Edit: maybe people want more details.
[1] The composition of two continuous functions is continuous, of two PL functions is PL, of two increasing functions is increasing, of two bijections is a bijection. The inverse of a continuous PL increasing bijection is a continuous PL increasing bijection.
[2] $\|\sqrt{\phi'}\cdot (f\circ \phi)\|_2^2 = \int_0^1 \phi'|f\circ\phi|^2\, dt = \int_0^1 |f|^2\, dt = \|f\|_2^2$.
[3] If $h \in \Gamma_1$ then $\|hf\|_2^2 = \int_0^1 |hf|^2\, dt = \int_0^1 |f|^2\, dt = \|f\|_2^2$ since $|h| = 1$ a.e.
[4] This isn't needed, but anyway if $\phi \in \Gamma_0$ and $h \in \Gamma_1$ then $\sqrt{\phi'}\cdot (hf\circ \phi) = (h\circ \phi)\cdot \sqrt{\phi'}\cdot(f\circ\phi)$.
[5] Let $f$ be a piecewise constant strictly positive unit vector in $L^2[0,1]$. Then $f = a_0\cdot 1_{[0,t_1)} + \cdots + a_k\cdot 1_{[t_k,1)}$ a.e. for some $0 < t_1 < \cdots < t_k < 1$ and some $a_0, \ldots, a_k > 0$. The unit norm condition means that $\sum_{i=1}^k a_i^2(t_{i+1} - t_i) = 1$. Now define $\phi: [0,1] \to \mathbb{R}$ so that $\phi(0) = 0$, $\phi$ is continuous, and $\phi$ is linear with slope $a_i^2$ on $[t_{i-1},t_i]$. The unit norm condition just detailed shows that $\phi(1) = 1$, i.e., $\phi$ is a continuous PL increasing bijection. We have $\sqrt{\phi'}\cdot (1_{[0,1]}\circ \phi) = \sqrt{\phi'}$, which takes the value $a_i$ constantly on $(t_{i-1},t_i)$. So $1_{[0,1]}$ is taken to $f$.
[6] First, positive piecewise constant functions can uniformly approximate any continuous function on $[0,1]$, and since the positive continuous functions are dense for the $L^2$ norm in the positive part of $L^2[0,1]$, this shows that positive piecewise constant functions are dense in the positive part of $L^2[0,1]$. Given a positive $f \in L^2[0,1]$ with unit norm, find a sequence $(f_k)$ of positive piecewise constant functions with $f_k \to f$ in $L^2[0,1]$. Then $\|f_k\|_2 \to 1$ so $\frac{1}{\|f_k\|_2}f_k \to f$. Thus, any positive unit vector is approximated by positive piecewise constant unit vectors.
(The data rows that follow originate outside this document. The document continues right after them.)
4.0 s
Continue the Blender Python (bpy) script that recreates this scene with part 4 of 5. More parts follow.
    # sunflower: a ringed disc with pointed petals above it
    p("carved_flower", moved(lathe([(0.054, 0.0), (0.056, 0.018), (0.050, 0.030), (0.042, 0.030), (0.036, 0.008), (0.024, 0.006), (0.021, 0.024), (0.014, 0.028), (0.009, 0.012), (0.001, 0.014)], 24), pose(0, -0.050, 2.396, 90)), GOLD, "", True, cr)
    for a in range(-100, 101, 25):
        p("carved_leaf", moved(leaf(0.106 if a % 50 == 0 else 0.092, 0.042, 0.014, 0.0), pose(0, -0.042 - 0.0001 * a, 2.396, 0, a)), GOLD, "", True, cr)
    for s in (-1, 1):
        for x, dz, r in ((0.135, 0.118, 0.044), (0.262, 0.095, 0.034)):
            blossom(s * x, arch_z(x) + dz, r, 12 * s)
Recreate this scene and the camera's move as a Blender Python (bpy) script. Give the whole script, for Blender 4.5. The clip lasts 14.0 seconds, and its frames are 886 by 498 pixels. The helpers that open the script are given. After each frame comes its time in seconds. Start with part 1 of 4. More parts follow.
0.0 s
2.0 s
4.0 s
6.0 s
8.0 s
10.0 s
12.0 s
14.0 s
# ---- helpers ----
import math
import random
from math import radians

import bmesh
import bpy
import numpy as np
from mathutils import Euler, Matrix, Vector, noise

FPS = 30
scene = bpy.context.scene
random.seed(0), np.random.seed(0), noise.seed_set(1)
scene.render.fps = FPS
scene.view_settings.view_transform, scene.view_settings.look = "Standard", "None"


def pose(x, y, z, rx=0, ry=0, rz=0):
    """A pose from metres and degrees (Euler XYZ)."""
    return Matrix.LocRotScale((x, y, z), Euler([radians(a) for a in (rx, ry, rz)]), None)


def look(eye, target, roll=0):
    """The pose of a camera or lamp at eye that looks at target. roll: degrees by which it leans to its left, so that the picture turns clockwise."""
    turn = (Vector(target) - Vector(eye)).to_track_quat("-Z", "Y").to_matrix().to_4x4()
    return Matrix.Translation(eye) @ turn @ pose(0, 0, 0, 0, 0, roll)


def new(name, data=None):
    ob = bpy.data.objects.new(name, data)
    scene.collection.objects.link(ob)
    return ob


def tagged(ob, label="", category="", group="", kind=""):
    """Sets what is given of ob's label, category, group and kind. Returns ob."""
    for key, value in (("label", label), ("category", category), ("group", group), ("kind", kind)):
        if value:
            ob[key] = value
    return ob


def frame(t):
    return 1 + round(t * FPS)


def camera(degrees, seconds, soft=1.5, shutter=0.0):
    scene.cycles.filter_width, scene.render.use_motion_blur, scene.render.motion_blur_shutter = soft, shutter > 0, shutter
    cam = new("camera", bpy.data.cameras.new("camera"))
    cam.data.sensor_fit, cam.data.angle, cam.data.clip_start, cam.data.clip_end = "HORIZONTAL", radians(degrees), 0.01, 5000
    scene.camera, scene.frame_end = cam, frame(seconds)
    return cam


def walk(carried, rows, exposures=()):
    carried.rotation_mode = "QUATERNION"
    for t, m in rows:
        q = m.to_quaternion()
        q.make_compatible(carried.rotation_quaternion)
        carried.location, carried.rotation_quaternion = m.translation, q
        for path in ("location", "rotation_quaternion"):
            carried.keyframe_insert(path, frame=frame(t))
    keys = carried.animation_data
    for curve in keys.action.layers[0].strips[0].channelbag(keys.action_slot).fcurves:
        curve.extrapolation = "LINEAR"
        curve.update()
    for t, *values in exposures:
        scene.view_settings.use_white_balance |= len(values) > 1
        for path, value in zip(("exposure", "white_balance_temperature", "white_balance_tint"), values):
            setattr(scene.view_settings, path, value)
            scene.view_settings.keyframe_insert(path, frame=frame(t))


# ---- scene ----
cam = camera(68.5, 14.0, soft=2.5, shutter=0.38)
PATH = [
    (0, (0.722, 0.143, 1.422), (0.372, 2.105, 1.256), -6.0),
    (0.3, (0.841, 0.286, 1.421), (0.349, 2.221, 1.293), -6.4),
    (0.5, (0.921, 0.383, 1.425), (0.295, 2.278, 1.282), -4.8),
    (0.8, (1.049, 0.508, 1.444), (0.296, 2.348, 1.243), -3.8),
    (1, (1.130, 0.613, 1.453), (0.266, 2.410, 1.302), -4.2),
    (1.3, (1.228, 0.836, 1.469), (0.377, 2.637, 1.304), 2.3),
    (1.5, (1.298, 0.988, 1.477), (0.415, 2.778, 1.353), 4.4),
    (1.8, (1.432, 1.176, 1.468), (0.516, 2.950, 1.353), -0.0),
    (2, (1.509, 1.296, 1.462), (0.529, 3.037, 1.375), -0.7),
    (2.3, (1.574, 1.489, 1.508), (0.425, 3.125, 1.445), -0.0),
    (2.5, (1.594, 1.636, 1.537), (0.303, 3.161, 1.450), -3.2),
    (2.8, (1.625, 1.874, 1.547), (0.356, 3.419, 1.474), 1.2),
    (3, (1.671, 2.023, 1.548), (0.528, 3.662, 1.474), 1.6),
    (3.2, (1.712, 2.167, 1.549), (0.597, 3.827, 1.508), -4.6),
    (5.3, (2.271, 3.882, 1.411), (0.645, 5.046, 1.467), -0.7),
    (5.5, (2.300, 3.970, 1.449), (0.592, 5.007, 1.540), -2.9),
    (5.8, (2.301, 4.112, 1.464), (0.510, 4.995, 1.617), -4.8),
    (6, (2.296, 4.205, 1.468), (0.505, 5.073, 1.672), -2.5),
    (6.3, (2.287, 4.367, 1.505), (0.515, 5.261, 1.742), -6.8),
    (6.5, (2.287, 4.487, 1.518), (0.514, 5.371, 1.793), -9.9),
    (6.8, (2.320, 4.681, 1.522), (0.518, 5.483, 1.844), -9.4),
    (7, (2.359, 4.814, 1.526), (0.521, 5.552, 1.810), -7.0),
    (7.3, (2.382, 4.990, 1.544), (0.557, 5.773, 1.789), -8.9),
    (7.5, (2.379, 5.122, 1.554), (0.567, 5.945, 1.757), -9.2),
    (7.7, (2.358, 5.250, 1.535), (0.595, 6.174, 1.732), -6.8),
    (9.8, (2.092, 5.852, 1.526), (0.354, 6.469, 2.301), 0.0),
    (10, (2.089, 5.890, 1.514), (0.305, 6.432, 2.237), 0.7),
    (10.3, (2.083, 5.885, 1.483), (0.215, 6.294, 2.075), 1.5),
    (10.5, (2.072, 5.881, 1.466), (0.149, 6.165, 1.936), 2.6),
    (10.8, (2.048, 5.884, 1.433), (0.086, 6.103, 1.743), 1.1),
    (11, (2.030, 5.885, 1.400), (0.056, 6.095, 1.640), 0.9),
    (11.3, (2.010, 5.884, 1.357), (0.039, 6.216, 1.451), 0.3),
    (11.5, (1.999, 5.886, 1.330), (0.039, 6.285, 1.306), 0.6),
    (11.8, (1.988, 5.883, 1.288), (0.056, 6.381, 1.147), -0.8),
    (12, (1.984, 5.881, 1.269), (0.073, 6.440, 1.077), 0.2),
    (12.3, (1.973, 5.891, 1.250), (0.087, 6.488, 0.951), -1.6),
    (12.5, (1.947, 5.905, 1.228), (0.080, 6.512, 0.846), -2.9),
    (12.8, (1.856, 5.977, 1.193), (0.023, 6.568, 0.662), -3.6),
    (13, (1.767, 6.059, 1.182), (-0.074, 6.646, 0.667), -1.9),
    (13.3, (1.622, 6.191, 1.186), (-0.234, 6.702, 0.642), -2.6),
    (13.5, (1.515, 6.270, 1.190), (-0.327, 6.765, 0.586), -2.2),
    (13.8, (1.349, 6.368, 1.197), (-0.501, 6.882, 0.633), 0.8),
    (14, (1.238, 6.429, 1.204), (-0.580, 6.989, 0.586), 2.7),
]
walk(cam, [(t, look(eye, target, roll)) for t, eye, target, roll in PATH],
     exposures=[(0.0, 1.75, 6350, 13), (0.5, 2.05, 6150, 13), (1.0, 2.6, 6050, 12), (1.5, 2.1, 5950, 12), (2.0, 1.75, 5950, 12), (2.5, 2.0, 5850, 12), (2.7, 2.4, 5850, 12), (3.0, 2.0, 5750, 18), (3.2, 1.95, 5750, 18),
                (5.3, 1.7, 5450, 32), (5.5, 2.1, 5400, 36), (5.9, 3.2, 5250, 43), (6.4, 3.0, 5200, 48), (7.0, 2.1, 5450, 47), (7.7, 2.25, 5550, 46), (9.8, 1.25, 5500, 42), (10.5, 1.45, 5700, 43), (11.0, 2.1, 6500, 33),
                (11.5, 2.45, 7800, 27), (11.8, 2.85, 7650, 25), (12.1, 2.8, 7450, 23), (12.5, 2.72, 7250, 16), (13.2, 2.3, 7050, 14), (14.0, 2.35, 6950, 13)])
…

[7] Since multiplying by $h \in \Gamma_1$ is an isometry, if $f = h|f| \in L^2[0,1]$ is a unit vector whose argument $h$ lies in $\mathbb{T}_n$ a.e. and $g$ is a positive piecewise constant unit vector which is close to $|f|$, then $hg$ will be equally close to $f$.
[8] Given any unit vector $f = h|f| \in L^2[0,1]$, we can find $\tilde{h} \in \Gamma_1$ such that $|h(t) - \tilde{h}(t)| \leq \alpha$ a.e. As we just saw that the orbit of $1_{[0,1]}$ comes arbitrarily close to $\tilde{h}|f|$, it follows that the distance from $f$ to this orbit is at most $\|f - \tilde{h}|f|\|_2 = \|(h - \tilde{h})|f|\|_2 \leq \alpha \|f\|_2 = \alpha$.
[9] We saw already that any positive unit vector $f$ is approximated by elements in the orbit of $1_{[0,1]}$. Since the action is isometric, this means that $1_{[0,1]}$ is approximated by elements in the orbit of $f$. Again by isometric action, since we can take $1_{[0,1]}$ to within $\alpha'$ of any unit vector, for any $\alpha' > \alpha$, the same is then true of $f$.
[10] Any two unit vectors lie within $\alpha'$ of the orbit of $1_{[0,1]}$, for any $\alpha' > \alpha$. So (by isometric action again) one lies within $2\alpha'$ of the orbit of the other.
[11] The argument of any vector $f$ in the orbit of $1_{[0,1]}$ lies pointwise a.e. in $\mathbb{T}_n$. So $|f(t) - e^{\pi i/n}| \geq \beta$ pointwise, where $\beta$ is the distance from $(1,0) \in \mathbb{R}^2$ to the line through the origin of slope $\frac{\pi}{n}$ (= the distance from $e^{\pi i/n} \in \mathbb{C}$ to the union of the lines through the origin of slopes $\frac{2k\pi}{n}$). Thus $\|f - e^{\pi i/n}\cdot 1_{[0,1]}\|_2 \geq \beta$.